╭─ GIVEN INFORMATION

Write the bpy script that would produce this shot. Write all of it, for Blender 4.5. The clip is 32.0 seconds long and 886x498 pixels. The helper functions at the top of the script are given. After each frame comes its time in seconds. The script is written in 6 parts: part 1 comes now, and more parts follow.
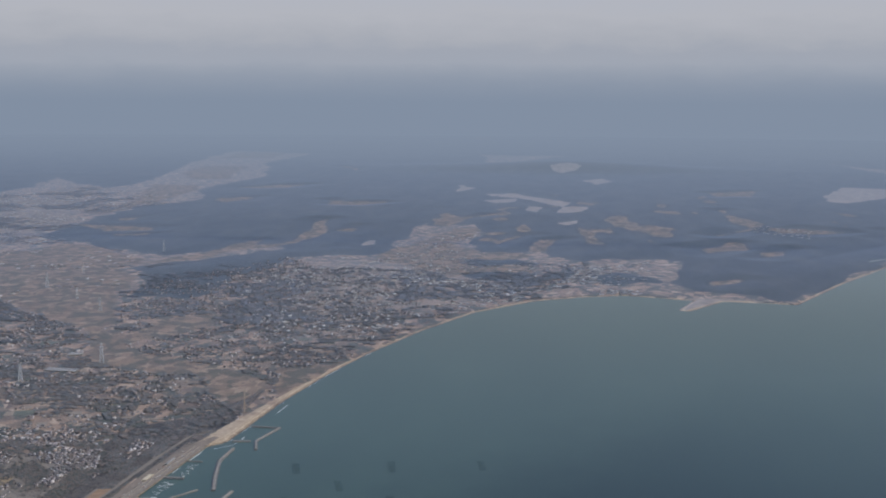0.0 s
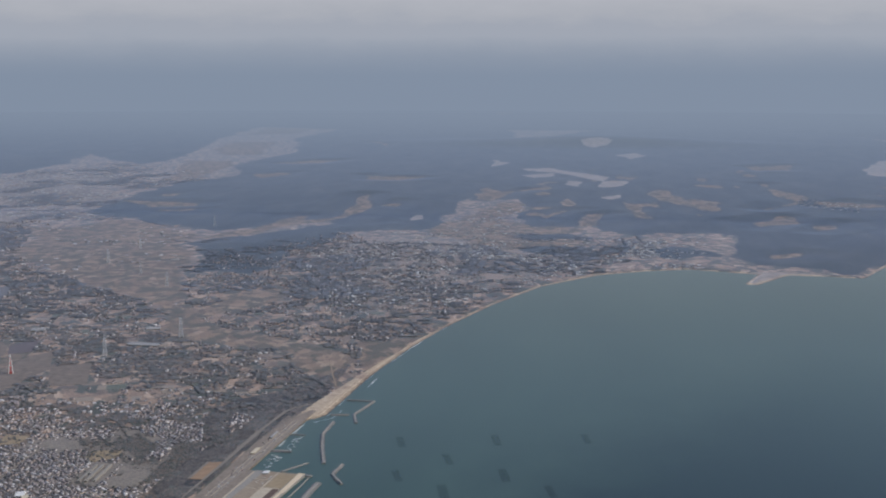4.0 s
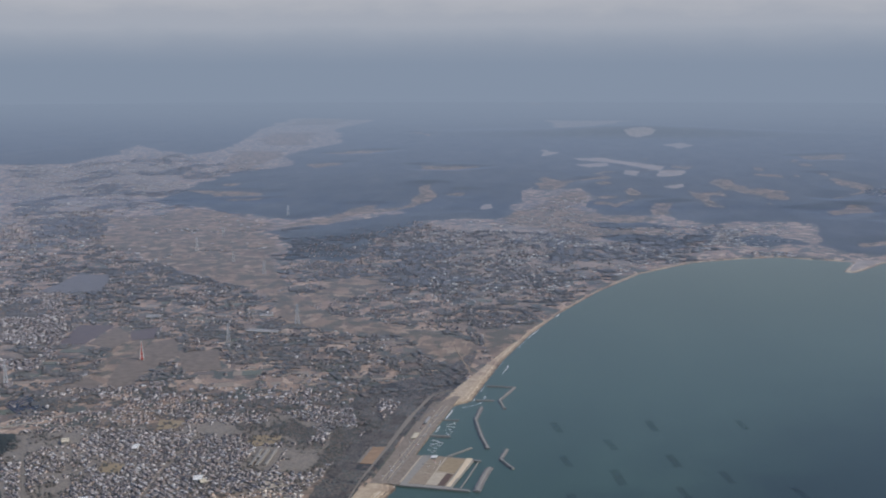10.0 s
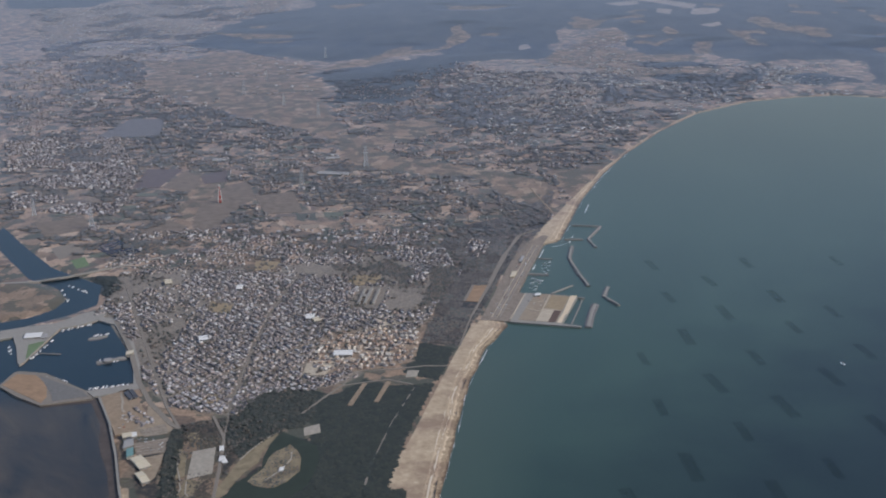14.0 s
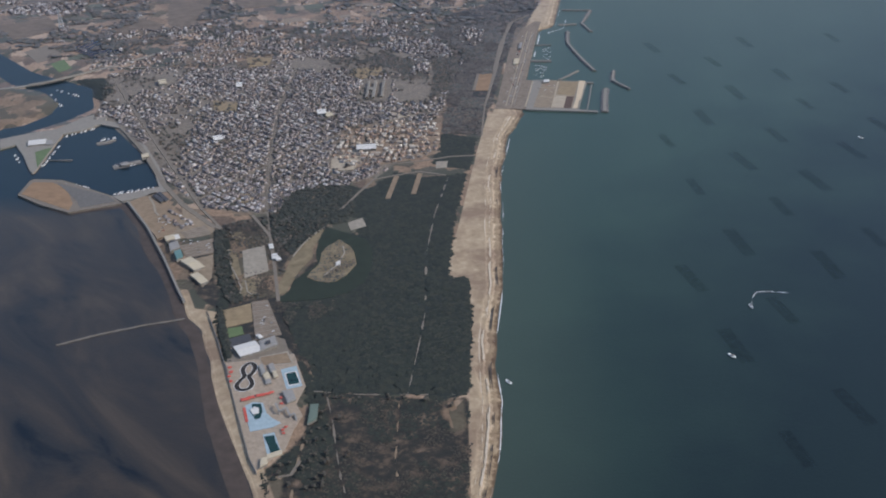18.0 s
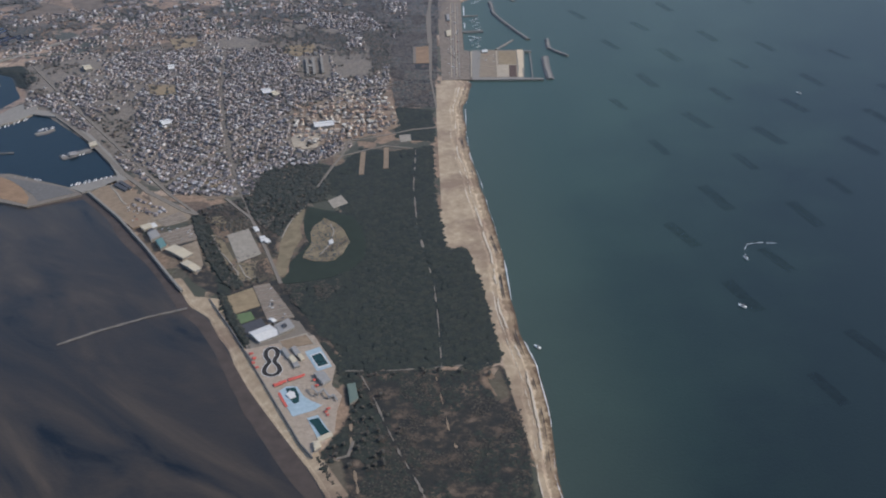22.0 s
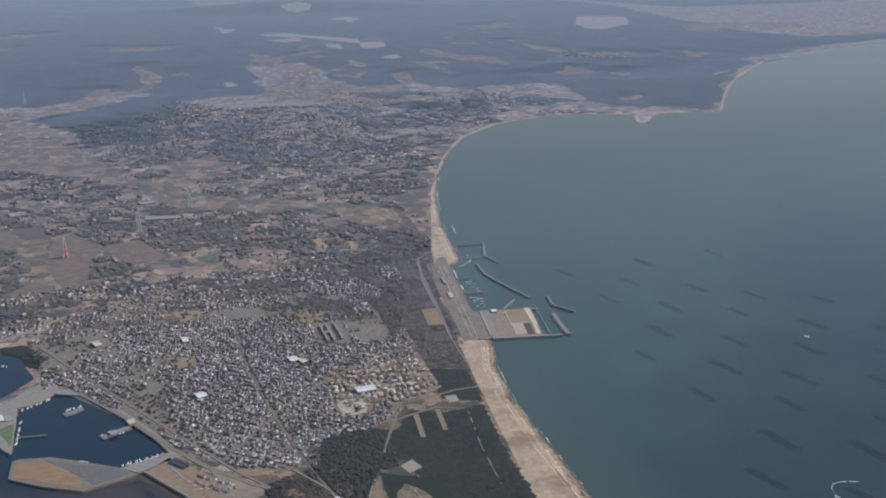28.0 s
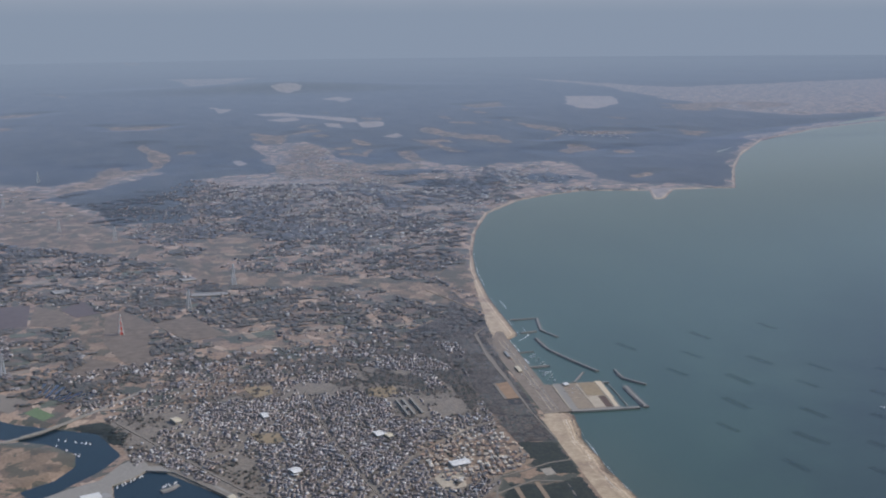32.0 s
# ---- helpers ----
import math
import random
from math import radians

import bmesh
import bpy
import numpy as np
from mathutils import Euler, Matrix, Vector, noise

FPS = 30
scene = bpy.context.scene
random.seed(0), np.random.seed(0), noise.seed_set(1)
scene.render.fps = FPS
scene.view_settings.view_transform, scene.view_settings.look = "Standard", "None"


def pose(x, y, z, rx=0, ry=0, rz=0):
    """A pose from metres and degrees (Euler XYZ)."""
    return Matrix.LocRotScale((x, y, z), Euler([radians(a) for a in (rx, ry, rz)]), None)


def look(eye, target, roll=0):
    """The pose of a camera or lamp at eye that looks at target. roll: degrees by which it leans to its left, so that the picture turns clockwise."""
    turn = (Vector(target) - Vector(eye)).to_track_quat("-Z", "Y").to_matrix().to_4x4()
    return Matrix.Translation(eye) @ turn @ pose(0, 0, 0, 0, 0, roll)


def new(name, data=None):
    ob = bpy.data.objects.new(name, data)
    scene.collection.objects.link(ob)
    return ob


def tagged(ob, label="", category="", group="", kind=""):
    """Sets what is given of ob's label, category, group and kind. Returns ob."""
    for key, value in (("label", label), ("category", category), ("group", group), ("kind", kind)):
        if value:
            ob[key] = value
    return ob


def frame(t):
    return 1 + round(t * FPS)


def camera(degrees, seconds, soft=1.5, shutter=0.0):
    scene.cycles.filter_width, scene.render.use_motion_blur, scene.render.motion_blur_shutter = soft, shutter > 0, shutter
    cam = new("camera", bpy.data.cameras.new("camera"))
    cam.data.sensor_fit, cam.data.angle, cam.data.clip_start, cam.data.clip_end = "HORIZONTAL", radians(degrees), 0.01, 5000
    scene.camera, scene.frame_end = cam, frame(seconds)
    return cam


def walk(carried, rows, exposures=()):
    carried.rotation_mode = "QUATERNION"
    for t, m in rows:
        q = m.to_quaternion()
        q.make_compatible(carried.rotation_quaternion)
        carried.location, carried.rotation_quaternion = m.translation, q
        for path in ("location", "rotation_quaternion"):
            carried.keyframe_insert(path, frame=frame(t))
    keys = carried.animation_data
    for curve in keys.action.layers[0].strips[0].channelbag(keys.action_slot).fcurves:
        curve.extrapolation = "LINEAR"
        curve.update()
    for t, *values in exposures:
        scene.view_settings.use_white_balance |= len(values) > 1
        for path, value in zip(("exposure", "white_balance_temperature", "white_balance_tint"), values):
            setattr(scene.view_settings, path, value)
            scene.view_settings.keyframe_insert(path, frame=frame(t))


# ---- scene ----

╰─

▸ **TASK OBJECTIVE**
Return each line from the material above exactly, but not the pictures.

▸ **ANSWER**
Write the bpy script that would produce this shot. Write all of it, for Blender 4.5. The clip is 32.0 seconds long and 886x498 pixels. The helper functions at the top of the script are given. After each frame comes its time in seconds. The script is written in 6 parts: part 1 comes now, and more parts follow.
0.0 s
4.0 s
10.0 s
14.0 s
18.0 s
22.0 s
28.0 s
32.0 s
# ---- helpers ----
import math
import random
from math import radians

import bmesh
import bpy
import numpy as np
from mathutils import Euler, Matrix, Vector, noise

FPS = 30
scene = bpy.context.scene
random.seed(0), np.random.seed(0), noise.seed_set(1)
scene.render.fps = FPS
scene.view_settings.view_transform, scene.view_settings.look = "Standard", "None"


def pose(x, y, z, rx=0, ry=0, rz=0):
    """A pose from metres and degrees (Euler XYZ)."""
    return Matrix.LocRotScale((x, y, z), Euler([radians(a) for a in (rx, ry, rz)]), None)


def look(eye, target, roll=0):
    """The pose of a camera or lamp at eye that looks at target. roll: degrees by which it leans to its left, so that the picture turns clockwise."""
    turn = (Vector(target) - Vector(eye)).to_track_quat("-Z", "Y").to_matrix().to_4x4()
    return Matrix.Translation(eye) @ turn @ pose(0, 0, 0, 0, 0, roll)


def new(name, data=None):
    ob = bpy.data.objects.new(name, data)
    scene.collection.objects.link(ob)
    return ob


def tagged(ob, label="", category="", group="", kind=""):
    """Sets what is given of ob's label, category, group and kind. Returns ob."""
    for key, value in (("label", label), ("category", category), ("group", group), ("kind", kind)):
        if value:
            ob[key] = value
    return ob


def frame(t):
    return 1 + round(t * FPS)


def camera(degrees, seconds, soft=1.5, shutter=0.0):
    scene.cycles.filter_width, scene.render.use_motion_blur, scene.render.motion_blur_shutter = soft, shutter > 0, shutter
    cam = new("camera", bpy.data.cameras.new("camera"))
    cam.data.sensor_fit, cam.data.angle, cam.data.clip_start, cam.data.clip_end = "HORIZONTAL", radians(degrees), 0.01, 5000
    scene.camera, scene.frame_end = cam, frame(seconds)
    return cam


def walk(carried, rows, exposures=()):
    carried.rotation_mode = "QUATERNION"
    for t, m in rows:
        q = m.to_quaternion()
        q.make_compatible(carried.rotation_quaternion)
        carried.location, carried.rotation_quaternion = m.translation, q
        for path in ("location", "rotation_quaternion"):
            carried.keyframe_insert(path, frame=frame(t))
    keys = carried.animation_data
    for curve in keys.action.layers[0].strips[0].channelbag(keys.action_slot).fcurves:
        curve.extrapolation = "LINEAR"
        curve.update()
    for t, *values in exposures:
        scene.view_settings.use_white_balance |= len(values) > 1
        for path, value in zip(("exposure", "white_balance_temperature", "white_balance_tint"), values):
            setattr(scene.view_settings, path, value)
            scene.view_settings.keyframe_insert(path, frame=frame(t))


# ---- scene ----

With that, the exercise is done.